🤖 AI Summary
This work addresses the limitations of existing watch-time prediction methods, which often suffer from unimodal assumptions, discretization errors, or high inference latency, thereby failing to capture the multimodal and heterogeneous nature of user-item interactions. From a causal perspective, the authors treat user-specific interaction patterns as structural confounders and introduce a novel continuous generative regression paradigm. They design a personalized prior based on normalizing flows and employ a one-step generative variational autoencoder to map a standard Gaussian prior onto a history-conditioned, complex manifold, enabling continuous latent space modeling.

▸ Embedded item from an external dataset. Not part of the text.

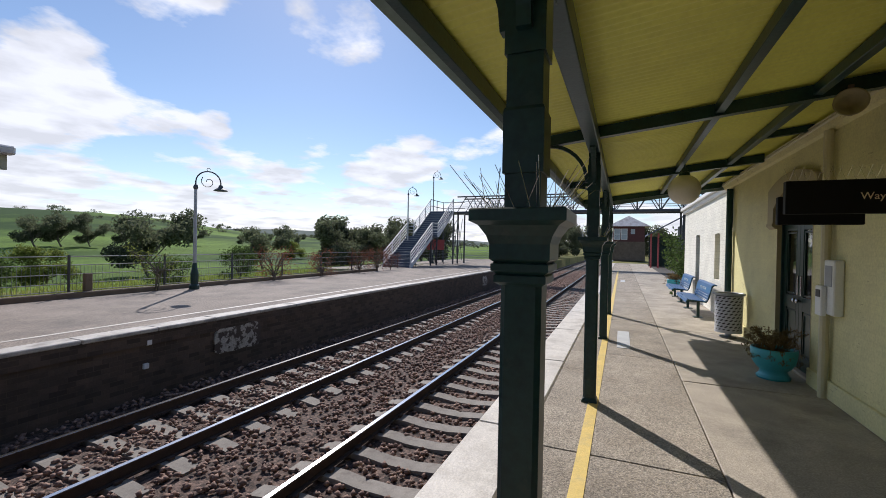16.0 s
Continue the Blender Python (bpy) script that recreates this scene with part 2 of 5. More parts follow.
M["soffit"] = mat("yellow_soffit_paint", (0.76, 0.75, 0.165), 0.5, 0.07, 1.3, 30, 0.05, dirt_or_shade=(0.44, 0.42, 0.12), dirt_amt=0.35, dirt_scale=0.8)
M["iron_roof"] = mat("galvanised_corrugated_iron", (0.15, 0.175, 0.22), 0.7, 0.22, 0.6, 12, 0.02, metal=0.0, spec=0.15)
M["gravel_concrete"] = mat("exposed_aggregate_concrete", (0.325, 0.28, 0.22), 0.85, 0.35, 3, 85, 0.8, dirt_or_shade=(0.15, 0.12, 0.085), dirt_amt=0.72, dirt_scale=1.5, per=0.14, speck=0.42, speck_scale=90)
M["smooth_concrete"] = mat("worn_smooth_concrete", (0.385, 0.335, 0.265), 0.8, 0.25, 2.2, 90, 0.4, dirt_or_shade=(0.17, 0.15, 0.12), dirt_amt=0.65, dirt_scale=1.3, per=0.10, speck=0.16, speck_scale=120)
M["old_edge"] = mat("worn_white_edge_paint", (0.46, 0.43, 0.39), 0.7, 0.2, 3, 50, 0.4, dirt_or_shade=(0.14, 0.12, 0.10), dirt_amt=0.8, dirt_scale=2.2, per=0.12)
M["box_red"] = mat("dark_red_weatherboard", (0.10, 0.028, 0.026), 0.6, 0.2, 3, 40, 0.2)
M["old_roof"] = mat("blotched_pale_roof_paint", (0.60, 0.58, 0.57), 0.6, 0.2, 1.5, 20, 0.1, dirt_or_shade=(0.30, 0.24, 0.21), dirt_amt=0.8, dirt_scale=1.2)
M["lid"] = mat("rusty_lid", (0.12, 0.095, 0.075), 0.8, 0.3, 8, 80, 0.4)
M["joint"] = mat("joint_filler", (0.06, 0.055, 0.05), 0.9, 0.2, 6, 60, 0.2)
M["white_edge"] = mat("white_edge_paint", (0.60, 0.56, 0.50), 0.65, 0.12, 4, 70, 0.35, dirt_or_shade=(0.30, 0.26, 0.21), dirt_amt=0.6, dirt_scale=3.0, per=0.05, speck=0.10, speck_scale=90)
M["yellow"] = mat("yellow_line_paint", (0.72, 0.52, 0.14), 0.6, 0.12, 8, 90, 0.35, dirt_or_shade=(0.4, 0.33, 0.18), dirt_amt=0.55, dirt_scale=5)
M["grey_paint"] = mat("pale_grey_paint_strip", (0.48, 0.49, 0.49), 0.7, 0.1, 5, 90, 0.35)
M["letter_grey"] = mat("grey_stencil_paint", (0.42, 0.42, 0.43), 0.7, 0.1, 8, 60, 0.0)
M["asphalt"] = mat("asphalt_platform", (0.245, 0.205, 0.17), 0.9, 0.25, 1.2, 90, 0.4, dirt_or_shade=(0.10, 0.09, 0.08), dirt_amt=0.5, dirt_scale=0.7, speck=0.3, speck_scale=60)
M["dark_asphalt"] = mat("dark_asphalt", (0.10, 0.092, 0.08), 0.9, 0.25, 2, 90, 0.5, speck=0.35, speck_scale=110)
M["ballast"] = mat("ballast_stones", (0.235, 0.15, 0.115), 0.9, 0.3, 3, 60, 0.3, per=0.65)
M["ballast_bed"] = mat("ballast_bed", (0.10, 0.066, 0.052), 0.95, 0.6, 18, 45, 1.0, speck=0.7, speck_scale=24)
M["sleeper"] = mat("concrete_sleeper", (0.24, 0.215, 0.185), 0.85, 0.2, 4, 60, 0.3, dirt_or_shade=(0.11, 0.085, 0.07), dirt_amt=0.6, dirt_scale=5, per=0.12)
M["rail"] = mat("rusty_rail_web", (0.055, 0.035, 0.026), 0.8, 0.3, 8, 80, 0.3)
M["railtop"] = mat("polished_rail_head", (0.62, 0.62, 0.64), 0.2, 0.06, 1.5, 60, 0.02, metal=1.0)
M["brick_red"] = brick_mat("red_brick", (0.21, 0.066, 0.042), (0.72, 0.75, 0.78), 0.8, 0.6, 0.22)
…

Contributions include TimeRec—the first open-source library for watch-time prediction—personalized evaluation metrics, and the FlowTime model. Both offline experiments and online A/B tests demonstrate that FlowTime significantly outperforms state-of-the-art methods in prediction accuracy and inference efficiency.
📝 Abstract
Watch time has emerged as a pivotal metric for optimizing deep user engagement in short-video recommender systems. However, current methods of watch time prediction (WTP) suffer from inherent paradigm-specific limitations. Direct Regression faces mean-collapse due to unimodal Gaussian assumptions, while Ordinal Regression is hampered by quantization errors from rigid discretization. Similarly, Discrete Generative Regression struggles with high inference latency and heuristic vocabulary design. Beyond these specific flaws, a shared deficiency is the inability to capture the intrinsic multimodality and heterogeneity of User-Item Interaction Patterns. To address these challenges, we first revisit the WTP problem from a causal perspective and identify these user-specific patterns as structural confounders that modulate watch time outcomes, where identical interests manifest as distinct watch time outcomes conditioned on diverse user habits. Then, we formally propose a new (or the fourth) paradigm -- Continuous Generative Regression, and introduce FlowTime, a novel method utilizing a One-step Generative Variational Autoencoder. FlowTime effectively circumvents the latency of iterative denoising while maintaining the expressivity of continuous latent spaces. Furthermore, we design a Flow-based Personalized Prior that leverages NFs to warp a standard Gaussian prior into a complex, history-conditioned manifold, thereby enabling the adaptive modeling of multimodal interaction patterns. Finally, we build TimeRec, the first open-source WTP Library, alongside a novel personalization metric to establish a rigorous benchmarking standard. Extensive offline experiments and online A/B tests demonstrate FlowTime's significant superiority over SOTA methods.